Preserving African Heritage In The Digital Age

MOWAA's Head of Programmes Mutanu Kyany’a and digital heritage African practitioners explore the intersection of technology and cultural heritage on the 22nd and 23rd of March.

by GRIOT - Published on 22/03/2024

The two-day online event brings together practitioners in Africa’s heritage sector to share insights from real-world digitization efforts, cultivate interest among young people in the fusion of technology and cultural heritage, and foster discussions on the future of heritage preservation in Africa.

The online Lunch and Learn series explores how technology is merging with cultural heritage, delving into topics such as the evolution of practitioner and audience interaction with heritage, the ethical considerations of technological integration, and the implications of these capabilities for African institutions, like the Museum of West African Art’s (MOWAA) Plaques Digitization Project.

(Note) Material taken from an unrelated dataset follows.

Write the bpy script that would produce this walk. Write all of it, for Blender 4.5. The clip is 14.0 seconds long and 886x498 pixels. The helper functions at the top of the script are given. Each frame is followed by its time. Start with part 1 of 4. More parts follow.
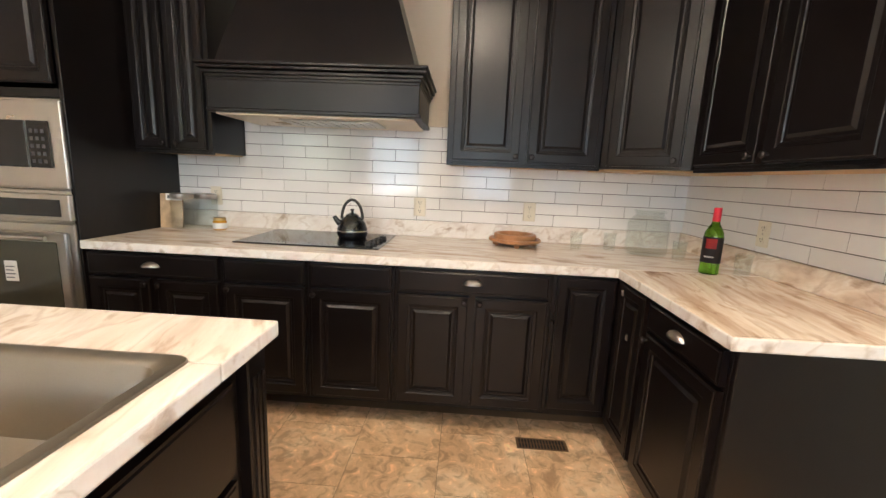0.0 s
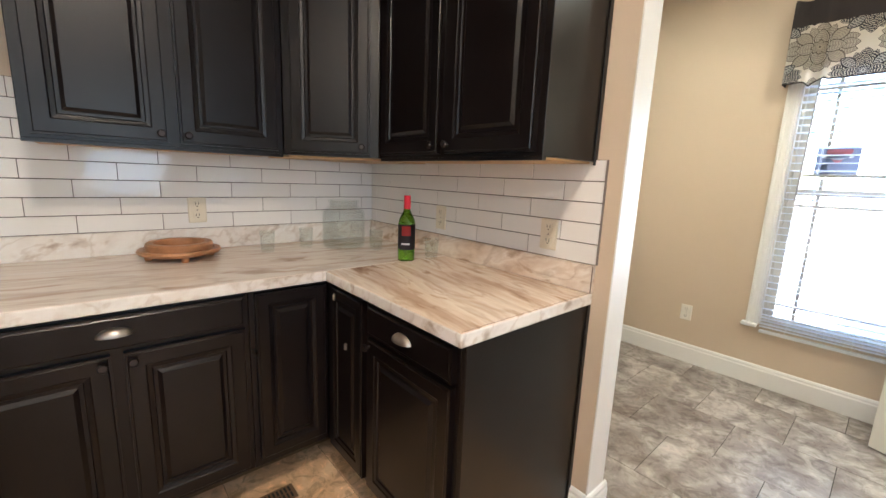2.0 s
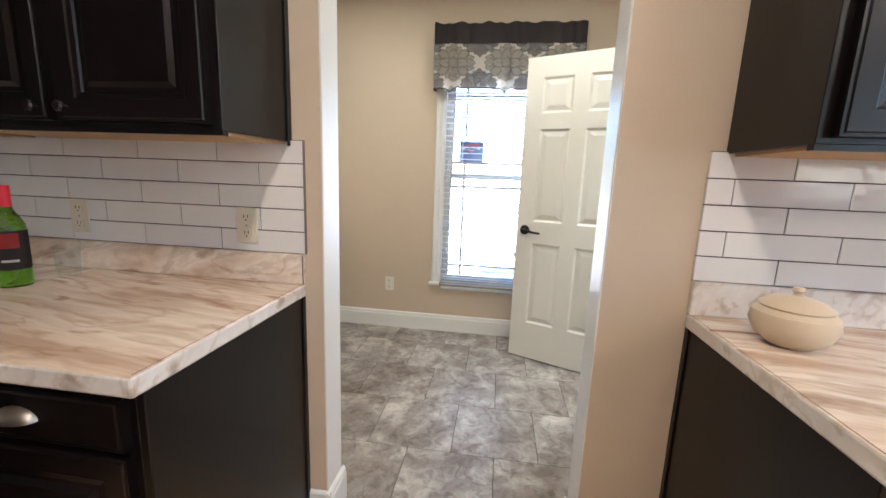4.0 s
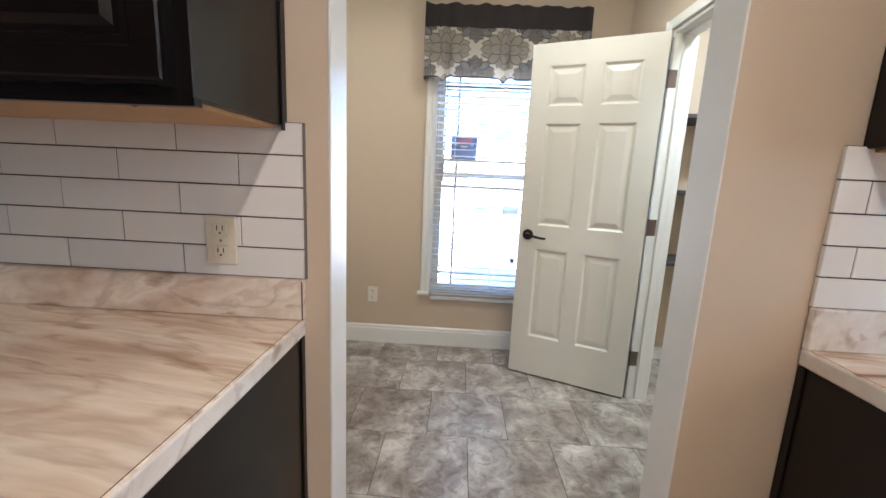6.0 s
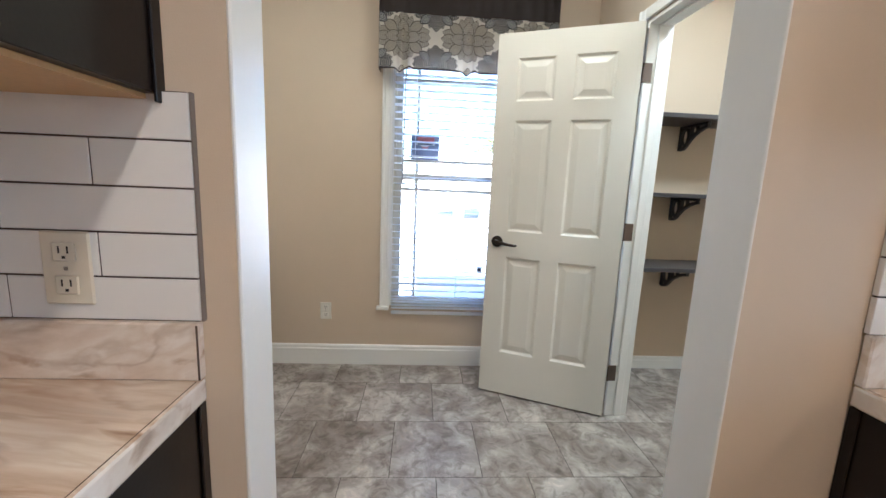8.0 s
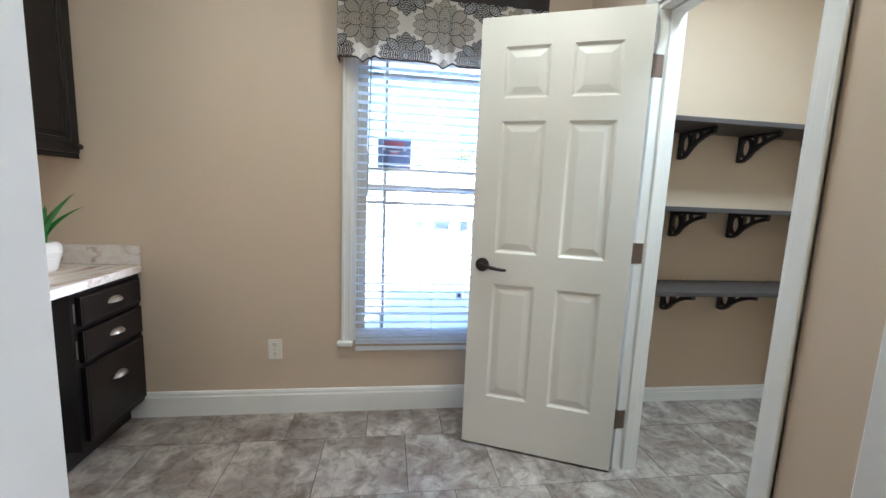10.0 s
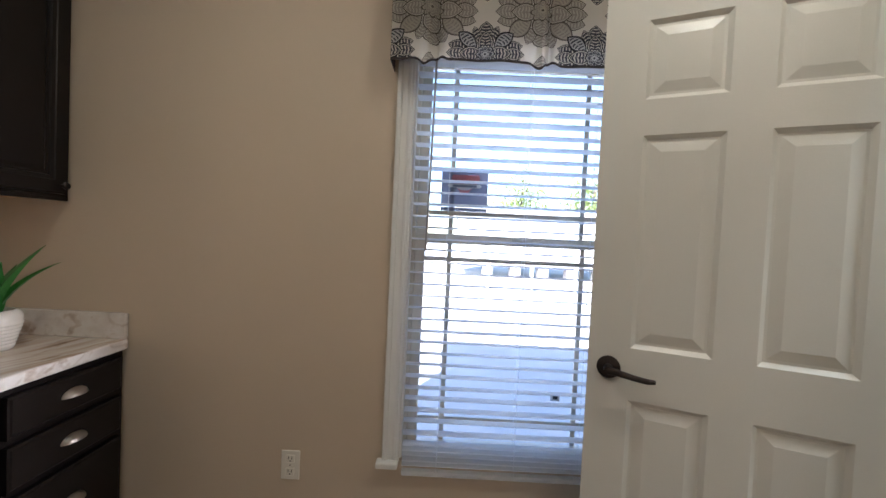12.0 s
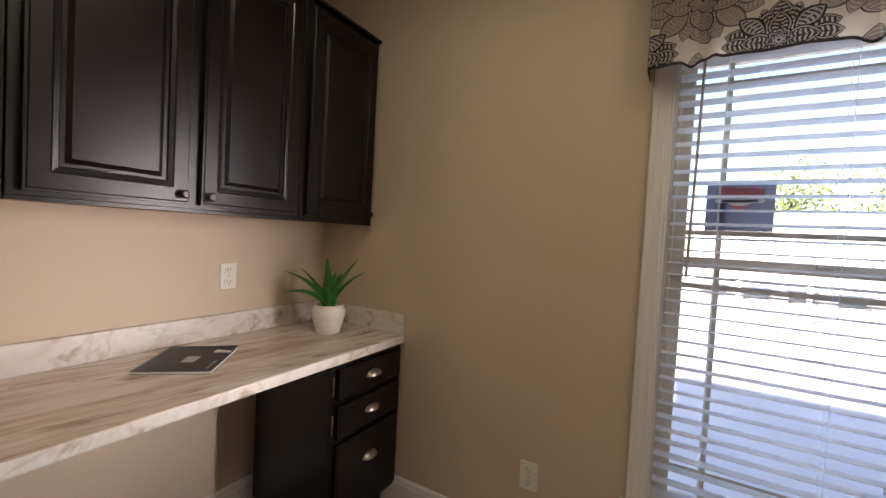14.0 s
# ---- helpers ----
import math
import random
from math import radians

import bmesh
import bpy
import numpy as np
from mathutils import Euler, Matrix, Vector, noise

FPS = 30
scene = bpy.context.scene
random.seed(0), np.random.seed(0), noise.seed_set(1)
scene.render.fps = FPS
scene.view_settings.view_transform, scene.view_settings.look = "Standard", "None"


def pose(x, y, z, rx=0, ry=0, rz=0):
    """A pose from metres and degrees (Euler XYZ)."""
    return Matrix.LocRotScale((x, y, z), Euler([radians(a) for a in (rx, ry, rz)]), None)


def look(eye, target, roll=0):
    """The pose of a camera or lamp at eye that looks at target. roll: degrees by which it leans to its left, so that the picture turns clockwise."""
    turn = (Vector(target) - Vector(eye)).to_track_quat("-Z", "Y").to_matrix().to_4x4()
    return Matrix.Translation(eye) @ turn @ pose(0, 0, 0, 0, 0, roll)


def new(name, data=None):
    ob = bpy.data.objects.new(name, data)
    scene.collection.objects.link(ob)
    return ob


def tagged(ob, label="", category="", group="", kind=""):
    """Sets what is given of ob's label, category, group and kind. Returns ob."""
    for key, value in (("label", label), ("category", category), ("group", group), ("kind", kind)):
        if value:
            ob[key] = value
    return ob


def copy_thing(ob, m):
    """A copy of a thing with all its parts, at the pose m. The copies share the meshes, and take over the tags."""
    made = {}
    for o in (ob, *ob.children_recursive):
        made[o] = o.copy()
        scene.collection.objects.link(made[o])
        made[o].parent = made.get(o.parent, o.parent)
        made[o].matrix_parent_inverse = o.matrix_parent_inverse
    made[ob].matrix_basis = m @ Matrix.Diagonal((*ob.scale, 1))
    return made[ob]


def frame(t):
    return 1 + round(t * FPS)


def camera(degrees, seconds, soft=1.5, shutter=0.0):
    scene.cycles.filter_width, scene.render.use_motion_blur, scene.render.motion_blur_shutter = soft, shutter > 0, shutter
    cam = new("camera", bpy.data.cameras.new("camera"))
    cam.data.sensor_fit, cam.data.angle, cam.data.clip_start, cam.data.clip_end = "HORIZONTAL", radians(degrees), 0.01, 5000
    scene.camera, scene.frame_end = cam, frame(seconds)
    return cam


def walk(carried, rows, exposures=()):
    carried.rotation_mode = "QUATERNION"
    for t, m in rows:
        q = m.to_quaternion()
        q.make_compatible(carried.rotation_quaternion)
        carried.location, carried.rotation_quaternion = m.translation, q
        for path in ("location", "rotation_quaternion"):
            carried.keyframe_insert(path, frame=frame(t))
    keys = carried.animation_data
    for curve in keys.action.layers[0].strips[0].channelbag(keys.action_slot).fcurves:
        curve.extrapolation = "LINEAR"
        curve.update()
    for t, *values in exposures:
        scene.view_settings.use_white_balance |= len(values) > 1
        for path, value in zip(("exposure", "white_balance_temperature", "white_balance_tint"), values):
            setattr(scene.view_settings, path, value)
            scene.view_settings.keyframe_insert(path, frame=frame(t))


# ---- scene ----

The event will feature insights from:

Chidi Nwaubani, is a designer, artist and tech practitioner, founder of Looty
Dominique Petit-Frère, is an architect and founder of Limbo Accra, a spatial designer and strategist based between NYC & Accra
Solange Mbanefo, currently co-curator and exhibition designer at the Museum Rietberg in Zürich, Switzerland, as well as an architect, curator, researcher, designer, and activist
Joey Ekunwe, is an artist, and the lead creative for 360° videos at Imisi 3D, one of Africa’s top most XR (Extended Reality) creation labs.
Mutanu Kyany’a, a memory worker platforming community histories and identities through digital innovations


Friday, March 22nd
2:00PM WAT/4:00PM EAT
Join the Conversation

Understanding the Present – What’s Happening and Why It Matters
The Plaques Digitisation Project

How are digital tools transforming how practitioners and audiences engage with cultural heritage? In a context of limited resources and digital connectivity, what technological capabilities should African institutions prioritise – and why? Insights from MOWAA’s ongoing initiative, the Plaques Digitisation Project.

The Journey So Far: The Osun-Oshogbo Grove Digitization by Judith Okonkwo (IMIS 3D) and the Looty Project by Chidi Ubani

From virtual reality tours of sacred sites to online archives of displaced African art, there are many examples of independent initiatives that are reshaping how the continent’s cultural heritage is documented, studied, disseminated, and rearticulated. Whether as part of restitution efforts or simply good conservation practice, these case studies offer insight into the plethora of models deployed, the practical hurdles faced, and the people behind them.

Saturday, March 23rd
2:00PM WAT/4:00PM EAT
Join the conversation

Envisioning the Future – Where Do We Go from Here

Panel discussion moderated by Mutanu Kyany’a (African Digital Heritage), featuring insights from Dominique Petit-Frère (Limbo Africa) and Chidi Ubani (The Looty Project)

Ethics and Contemporary Debates in Digital Africa

Should some aspects of cultural identity be off-limits to digital recording and release? Who truly owns ‘virtual heritage’ and how can regulations better afford artists’ creative rights while protecting age-old traditional practices? Unpacking questions of respect, responsibility, copyright and creative freedom, this session delves into the complexities of this ever-evolving field.

Launch of the 3D Digitisation Toolkit with insights from trained specialists at museums and cultural institutions in Nigeria

Perspectives from recent trainees of MOWAA’s 3D digitisation programme and sharing practical tips on how to get started on one own project.

Preserving African Heritage in Digital Age is organised by the Edo Museum of West African Arts, a planned museum to be built in Benin City, Nigeria, designed by the architect David Adjaye.